– Да нет, не убивал я, гадом буду, – прошептал в усы горемыка-Леха.

Вот так он и на суде ответит, – товарищ … нет, не товарищ, гражданин судья, не убивал я, жизнью клянусь. У меня последняя драка-то была только в школе!

Были у Лехи драки и после школы, в ПТУ – хоть отбавляй, но по большей части все это было не его затея. Люди добрые, гражданин судья должен поверить!

Не поверил…

Но, кажется, Леха не плакал…

Две недели предварительного заключения выдались особенно долгими – в тесной камере, да в ожидании неизбежного – в душе-то он понимал, что свидетелей нет, вину свалить больше не на кого. Татьков держался. Не ел, не спал, но держался. Затем случился этап, то событие, о котором мужики по камере изолятора говорили часто и с разными эмоциями. Леха и это перенес стойко. Но когда за ним хлопнула тюремная дверь, Татьков обернулся и понял, что свобода и общество остались где-то далеко за плечами, теперь он изгой, враг общества. Подлый, презренный, коварный убийца, да еще и алкоголик.

– Радуйся, – сказал адвокат, – убийство-то с отягчающими, а тебе всего восемь лет дали!

Да только чему ж тут радоваться? И Леха заплакал. Когда к нему подошли первые, бритые на лысо нагловатые сокамерники, он едва сдерживал слезу.

– Как звать-то тебя, человече? – спросил коренастый в рваной майке, с куполами на предплечьях.

– А в натуре, как звать-то меня, вернее, как представиться? – пронеслось в голове у Татькова.

По имени? По отчеству? Или по фамилии? Подпольных кличек Леха не имел. Зеки ждали, неподвижно разглядывая Лехину одежду. Спешить им здесь было некуда.

– Лёшей, – неожиданно выдал Алексей свое по-детски уменьшительное имя.

Но язык и тут подвел его, предательские слезы навернулись на глаза, закрыв на миг его от угроз и от этого мира.

– Леший, – прозвучал его голос.

– Леший, – повторил коренастый.

Мужики за его спиной ехидно захихикали и вдруг умолкли. Леха обхватил голову руками, закрывая залитые слезами щеки, и завыл в полголоса. Кто-то взял его за локоть.

– Ну, проходи, Леший, вон те нары свободны!

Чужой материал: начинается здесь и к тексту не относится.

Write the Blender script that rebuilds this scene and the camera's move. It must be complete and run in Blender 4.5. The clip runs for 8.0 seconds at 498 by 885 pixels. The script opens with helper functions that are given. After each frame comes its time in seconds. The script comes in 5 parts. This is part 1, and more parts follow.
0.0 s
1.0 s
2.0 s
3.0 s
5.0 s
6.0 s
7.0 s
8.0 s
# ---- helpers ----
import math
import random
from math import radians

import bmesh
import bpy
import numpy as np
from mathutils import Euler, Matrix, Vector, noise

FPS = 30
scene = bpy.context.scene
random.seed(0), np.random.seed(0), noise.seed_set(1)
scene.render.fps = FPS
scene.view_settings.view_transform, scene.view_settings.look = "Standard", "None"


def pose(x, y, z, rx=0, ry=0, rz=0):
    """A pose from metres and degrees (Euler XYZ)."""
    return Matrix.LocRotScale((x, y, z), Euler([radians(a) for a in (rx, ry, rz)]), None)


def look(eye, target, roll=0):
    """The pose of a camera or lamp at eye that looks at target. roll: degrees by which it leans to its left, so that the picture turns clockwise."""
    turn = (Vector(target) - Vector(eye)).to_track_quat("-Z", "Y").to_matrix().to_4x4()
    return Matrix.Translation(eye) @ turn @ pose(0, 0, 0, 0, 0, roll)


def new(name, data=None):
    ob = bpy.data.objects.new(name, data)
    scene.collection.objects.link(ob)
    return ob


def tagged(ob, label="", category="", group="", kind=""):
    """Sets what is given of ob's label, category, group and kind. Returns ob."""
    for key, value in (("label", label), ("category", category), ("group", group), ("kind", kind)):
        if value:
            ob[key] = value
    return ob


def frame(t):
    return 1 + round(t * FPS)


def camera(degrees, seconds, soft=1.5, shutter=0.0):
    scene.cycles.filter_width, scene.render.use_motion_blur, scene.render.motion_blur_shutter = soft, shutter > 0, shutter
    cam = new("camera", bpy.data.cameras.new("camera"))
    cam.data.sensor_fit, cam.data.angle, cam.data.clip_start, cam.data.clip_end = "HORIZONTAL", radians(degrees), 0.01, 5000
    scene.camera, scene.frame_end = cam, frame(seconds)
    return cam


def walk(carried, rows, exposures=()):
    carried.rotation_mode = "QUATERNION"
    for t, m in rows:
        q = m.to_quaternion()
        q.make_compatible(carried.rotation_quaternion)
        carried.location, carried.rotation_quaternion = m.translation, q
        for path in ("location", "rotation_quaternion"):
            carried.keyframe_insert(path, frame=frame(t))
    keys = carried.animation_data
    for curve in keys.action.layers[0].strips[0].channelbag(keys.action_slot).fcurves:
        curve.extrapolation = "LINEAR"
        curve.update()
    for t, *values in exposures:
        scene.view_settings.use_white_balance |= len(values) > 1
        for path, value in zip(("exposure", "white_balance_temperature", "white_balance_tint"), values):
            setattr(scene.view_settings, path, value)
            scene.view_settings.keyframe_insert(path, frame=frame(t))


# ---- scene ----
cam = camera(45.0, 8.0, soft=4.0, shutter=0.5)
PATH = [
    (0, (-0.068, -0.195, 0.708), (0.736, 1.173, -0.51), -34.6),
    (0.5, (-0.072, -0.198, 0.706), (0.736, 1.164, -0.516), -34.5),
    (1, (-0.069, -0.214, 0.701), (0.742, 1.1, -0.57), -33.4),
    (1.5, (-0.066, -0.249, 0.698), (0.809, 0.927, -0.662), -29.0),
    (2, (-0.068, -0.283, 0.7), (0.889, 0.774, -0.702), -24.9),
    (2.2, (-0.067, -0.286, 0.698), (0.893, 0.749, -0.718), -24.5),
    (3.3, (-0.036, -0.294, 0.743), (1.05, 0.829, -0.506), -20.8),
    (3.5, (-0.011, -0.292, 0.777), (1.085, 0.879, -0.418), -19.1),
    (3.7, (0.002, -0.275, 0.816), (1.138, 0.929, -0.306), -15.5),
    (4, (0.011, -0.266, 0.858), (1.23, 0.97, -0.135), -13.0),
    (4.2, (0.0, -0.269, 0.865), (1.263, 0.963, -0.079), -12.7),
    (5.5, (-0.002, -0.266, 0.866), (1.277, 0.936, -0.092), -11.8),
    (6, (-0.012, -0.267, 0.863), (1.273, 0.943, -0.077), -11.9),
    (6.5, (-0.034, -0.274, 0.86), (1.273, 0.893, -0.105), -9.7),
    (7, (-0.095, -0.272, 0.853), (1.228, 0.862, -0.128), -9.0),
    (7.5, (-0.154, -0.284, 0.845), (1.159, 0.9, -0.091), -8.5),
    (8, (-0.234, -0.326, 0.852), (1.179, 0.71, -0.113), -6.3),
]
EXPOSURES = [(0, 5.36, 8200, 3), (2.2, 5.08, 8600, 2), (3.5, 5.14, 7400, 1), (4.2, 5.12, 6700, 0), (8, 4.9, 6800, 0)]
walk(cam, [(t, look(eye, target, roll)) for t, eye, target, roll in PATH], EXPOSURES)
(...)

Следующие полгода прошли как во сне. Как в страшном сне – так будет правильней. Утренний звонок выводил Татькова из полусонного ночного бдения, и после однообразного завтрака начинались полусонные будни заключенного. От работы он не отлынивал, потеть за деревообрабатывающим станком по восемь часов в сутки было утомительным, нелегким делом, но даже это было лучше, чем пребывание в общей камере тюремного барака, где занять себя развлечением представлялось задачей нерешаемой и тревожные мысли роились в голове, будто улей, – невиновный или убийца? Заслужил или невинно-посаженный? Но хуже прочих была жирная мысль о последствиях, – что будет дальше? Да и будет ли это «дальше» вообще, – Леха не знал.

Мучаясь без сна по пять – шесть ночей в неделю, переходящих в будни страдальца, Татьков не представлял, как долго он сможет терпеть подобное испытание. Очень часть ему грезилась скорая погибель и иногда эта мысль несла с собой утешение и покой, – «отмучаюсь, не иначе!». Но бывало, что мысль о небытие тревожила душу сидящего, ввергая того в непроглядные пучины паники. Не дотянет – понимал Леха, вздыхая сквозь слезы, – «не дотяну!».

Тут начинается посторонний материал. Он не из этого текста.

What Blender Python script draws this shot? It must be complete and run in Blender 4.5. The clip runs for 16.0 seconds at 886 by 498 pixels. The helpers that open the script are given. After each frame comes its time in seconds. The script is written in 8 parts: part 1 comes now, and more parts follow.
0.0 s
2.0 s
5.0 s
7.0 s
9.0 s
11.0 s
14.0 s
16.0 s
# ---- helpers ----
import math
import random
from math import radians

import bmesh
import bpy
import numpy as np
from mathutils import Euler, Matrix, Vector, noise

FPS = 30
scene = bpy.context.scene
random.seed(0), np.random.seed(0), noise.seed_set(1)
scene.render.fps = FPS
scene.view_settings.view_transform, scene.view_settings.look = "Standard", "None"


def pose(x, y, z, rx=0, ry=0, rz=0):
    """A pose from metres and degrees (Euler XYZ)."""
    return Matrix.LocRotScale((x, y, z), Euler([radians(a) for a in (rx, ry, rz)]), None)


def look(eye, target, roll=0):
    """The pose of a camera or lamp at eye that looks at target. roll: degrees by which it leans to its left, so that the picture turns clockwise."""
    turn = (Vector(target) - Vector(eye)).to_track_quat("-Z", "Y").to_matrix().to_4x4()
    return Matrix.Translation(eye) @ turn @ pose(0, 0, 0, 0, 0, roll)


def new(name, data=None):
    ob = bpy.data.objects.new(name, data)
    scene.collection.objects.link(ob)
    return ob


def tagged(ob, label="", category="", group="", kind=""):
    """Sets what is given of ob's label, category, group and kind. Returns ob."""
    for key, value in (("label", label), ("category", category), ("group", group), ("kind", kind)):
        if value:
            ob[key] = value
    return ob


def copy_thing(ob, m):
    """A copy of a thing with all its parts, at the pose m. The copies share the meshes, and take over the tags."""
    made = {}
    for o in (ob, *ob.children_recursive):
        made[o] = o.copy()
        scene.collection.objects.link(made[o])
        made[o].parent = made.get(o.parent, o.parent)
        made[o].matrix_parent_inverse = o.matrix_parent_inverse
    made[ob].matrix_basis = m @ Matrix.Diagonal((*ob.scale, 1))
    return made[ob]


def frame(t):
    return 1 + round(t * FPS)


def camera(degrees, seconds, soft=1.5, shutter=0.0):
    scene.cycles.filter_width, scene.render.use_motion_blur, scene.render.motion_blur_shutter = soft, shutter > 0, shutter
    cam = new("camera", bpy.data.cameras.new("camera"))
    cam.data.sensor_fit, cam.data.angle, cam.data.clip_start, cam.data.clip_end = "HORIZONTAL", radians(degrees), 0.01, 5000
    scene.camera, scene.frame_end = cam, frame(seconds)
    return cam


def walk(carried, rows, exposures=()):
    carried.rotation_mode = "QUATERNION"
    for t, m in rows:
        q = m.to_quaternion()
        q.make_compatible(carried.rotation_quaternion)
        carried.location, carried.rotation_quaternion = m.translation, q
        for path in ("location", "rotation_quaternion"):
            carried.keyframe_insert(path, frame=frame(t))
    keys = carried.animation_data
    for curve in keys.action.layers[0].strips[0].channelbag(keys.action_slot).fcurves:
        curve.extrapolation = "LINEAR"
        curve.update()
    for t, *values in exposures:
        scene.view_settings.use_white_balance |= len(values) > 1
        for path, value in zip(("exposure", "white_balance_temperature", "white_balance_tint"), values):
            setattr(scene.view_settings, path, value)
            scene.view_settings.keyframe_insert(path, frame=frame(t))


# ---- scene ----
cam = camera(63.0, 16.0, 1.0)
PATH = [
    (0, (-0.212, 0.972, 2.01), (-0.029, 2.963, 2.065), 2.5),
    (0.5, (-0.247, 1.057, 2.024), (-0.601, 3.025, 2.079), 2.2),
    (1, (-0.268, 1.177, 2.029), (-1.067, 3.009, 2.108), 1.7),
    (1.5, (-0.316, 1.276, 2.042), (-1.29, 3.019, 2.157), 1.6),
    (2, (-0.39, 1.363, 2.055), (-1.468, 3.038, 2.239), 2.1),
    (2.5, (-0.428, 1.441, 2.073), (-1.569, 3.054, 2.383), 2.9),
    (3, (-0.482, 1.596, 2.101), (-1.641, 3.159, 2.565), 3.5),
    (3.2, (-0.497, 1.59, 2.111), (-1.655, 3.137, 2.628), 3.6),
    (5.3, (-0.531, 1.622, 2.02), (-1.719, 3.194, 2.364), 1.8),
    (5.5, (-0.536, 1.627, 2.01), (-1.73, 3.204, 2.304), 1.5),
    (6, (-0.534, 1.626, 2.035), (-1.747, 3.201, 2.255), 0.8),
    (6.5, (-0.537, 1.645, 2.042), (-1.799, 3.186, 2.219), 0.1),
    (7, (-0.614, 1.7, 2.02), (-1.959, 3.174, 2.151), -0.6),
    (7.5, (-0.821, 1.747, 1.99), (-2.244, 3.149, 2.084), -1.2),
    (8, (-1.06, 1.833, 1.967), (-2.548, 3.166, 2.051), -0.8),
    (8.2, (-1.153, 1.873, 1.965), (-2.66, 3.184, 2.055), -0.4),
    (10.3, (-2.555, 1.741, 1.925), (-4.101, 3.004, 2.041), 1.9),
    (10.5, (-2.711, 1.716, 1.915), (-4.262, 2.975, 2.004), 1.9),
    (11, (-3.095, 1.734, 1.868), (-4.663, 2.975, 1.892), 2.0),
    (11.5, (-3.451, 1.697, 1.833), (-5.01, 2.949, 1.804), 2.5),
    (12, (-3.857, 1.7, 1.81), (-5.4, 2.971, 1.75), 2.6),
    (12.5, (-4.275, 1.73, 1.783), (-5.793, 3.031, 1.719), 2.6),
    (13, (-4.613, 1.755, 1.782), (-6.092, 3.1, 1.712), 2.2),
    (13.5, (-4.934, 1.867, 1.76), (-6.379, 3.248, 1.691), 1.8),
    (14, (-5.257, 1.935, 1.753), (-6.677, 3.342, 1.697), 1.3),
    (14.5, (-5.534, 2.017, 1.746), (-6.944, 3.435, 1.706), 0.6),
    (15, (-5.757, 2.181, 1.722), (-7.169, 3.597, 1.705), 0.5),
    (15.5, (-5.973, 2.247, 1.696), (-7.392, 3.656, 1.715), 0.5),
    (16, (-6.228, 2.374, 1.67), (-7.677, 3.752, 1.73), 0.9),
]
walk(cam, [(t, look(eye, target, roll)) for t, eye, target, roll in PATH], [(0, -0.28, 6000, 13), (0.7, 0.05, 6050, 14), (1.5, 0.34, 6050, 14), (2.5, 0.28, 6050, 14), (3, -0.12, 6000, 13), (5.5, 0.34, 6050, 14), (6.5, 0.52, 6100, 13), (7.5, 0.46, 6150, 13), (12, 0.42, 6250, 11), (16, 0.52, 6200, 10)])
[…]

Так пробегали дни, в этих мыслях проползали недели, и вот позади остались долгие три месяца, после чего Лехе должно было «полегчать немного», – как обещал ему сосед через койку.

Не полегчало. Татьков приобрел круги под глазами и сильно потерял в весе. То, что для других было «хатой», домом для него так и не стало. И более того, с каждым днем становилось все хуже – днем он теперь практически не разговаривал, отвечал однозначно, да и то лишь изредка, по необходимости, зато долгими ночами он часто беседовал сам с собой, представляя напротив себя невидимого собеседника из числа тех людей, которых знал в прошлой жизни. В жизни – до тюрьмы. О чем бы не велись эти беседы, Леха всегда пробуждался в слезах.